FAT32 is enabled for disk with minimum 2 GB size, or if MBR / boot sector image enable this filesystem. When using "vvfat" for a floppy, FAT12 is used (1.44M media only). In all other cases FAT16 is used. Long filename support is always present.

Special FAT file attributes are stored in a special file named vvfat_attr.cfg. When using the "optional commit" feature, modified attributes are saved to this file. The "optional commit" also supports setting the file modification date and time.

8.20.10.2. image creation

Not necessary. The directory must exist before running Bochs.

8.20.10.3. path

The "path" option of the ataX-xxx directive in the configuration file must point to an existing local directory. The redolog name can be set with the "journal" option of the same directive. If not set, the redolog name is created by adding the filename "vvfat.dir.redolog" to the path. A random suffix is also appended to the redolog name.

8.20.10.4. external tools

You can use your favourite file manager to copy file to the directory you'd like to use.

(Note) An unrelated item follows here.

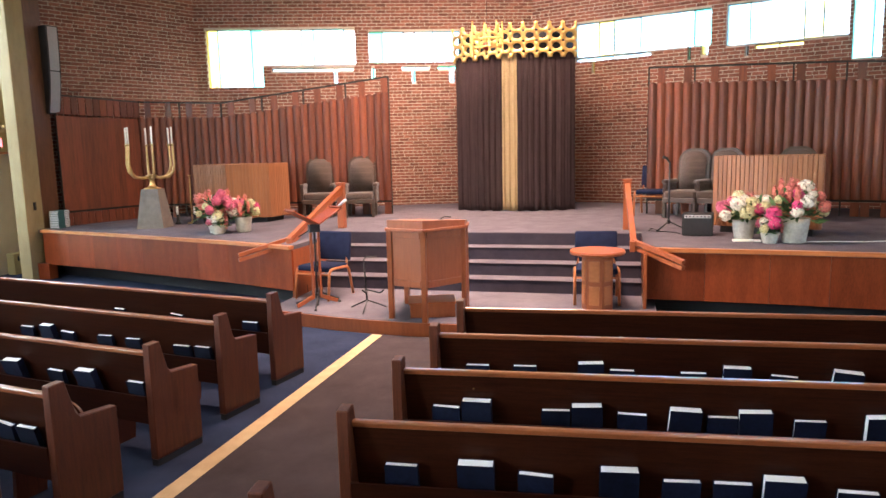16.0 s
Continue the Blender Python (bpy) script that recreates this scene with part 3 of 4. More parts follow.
# distance of each book from the aisle end; thick volumes are negative
M_BOOKS = {
    0: [1.15, 2.04, 2.67], 1: [-0.59, 0.8, 1.96, -2.23, 2.39], 2: [-0.32, 0.57, 1.06, 1.32, 1.57, -2.12, 2.44, 2.87],
    3: [0.25, -0.54, 0.77, 1.3, -1.63, 1.87, 2.07, -2.34], 4: [0.28, -0.57, -0.85, 1.08, 1.36, -1.63],
    5: [0.32, -0.72, 1.02, -1.44, 1.74, 1.99, -2.21, 2.54], 6: [0.33, -0.54, 1.04, -1.24, 1.51, -1.81, 2.04, -2.23, 2.53],
    7: [0.36, 0.73, -1.22, 1.44, 1.95, -2.24, 2.55], 8: [1.48, 1.77, 2.28, 2.63, 3.29],
}
L_BOOKS = {
    5: [6.74, 5.35, 4.79, -4.01, 3.72, 3.38, 2.45, 2.03, -1.63, 1.18, -0.73, -0.49, 0.25],
    6: [7.14, 6.5, 5.66, -4.89, 4.51, -3.92, -3.09, 2.47, 1.95, -1.66, 1.42, 1.1, -0.77, 0.55, 0.32],
    7: [7.14, 6.34, 5.75, 5.11, 4.72, -4.1, 3.71, 3.27, -2.77, 2.29, -1.54, 1.08, -0.71, 0.22],
    8: [5.73, 5.25, -3.92, 3.12, 2.54, -2.2, 1.95, 1.45, 1.09, 0.5, 0.27],
    9: [7.46, 4.79, 2.14, 1.32, 0.33],
}
spare = {0, 1, 2}
rnd = random.Random(11)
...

The directory should not be modified while Bochs is running.

8.20.10.5. typical use

Accessing files of the host hard drive is only possible with vvfat.

8.20.10.6. limitations

There is no runtime write support present yet. All changes are written to the volatile redolog and they can only be committed on Bochs exit.

When using the MBR from image file only the first partition is used and it must be of type FAT16 or FAT32. FAT12 can be used for the floppy only. An extended partition or other file system types are not supported.

The "vvfat" implementation does not support save/restore, since there is no check if the host directory tree and all files are unmodified after saving the Bochs state.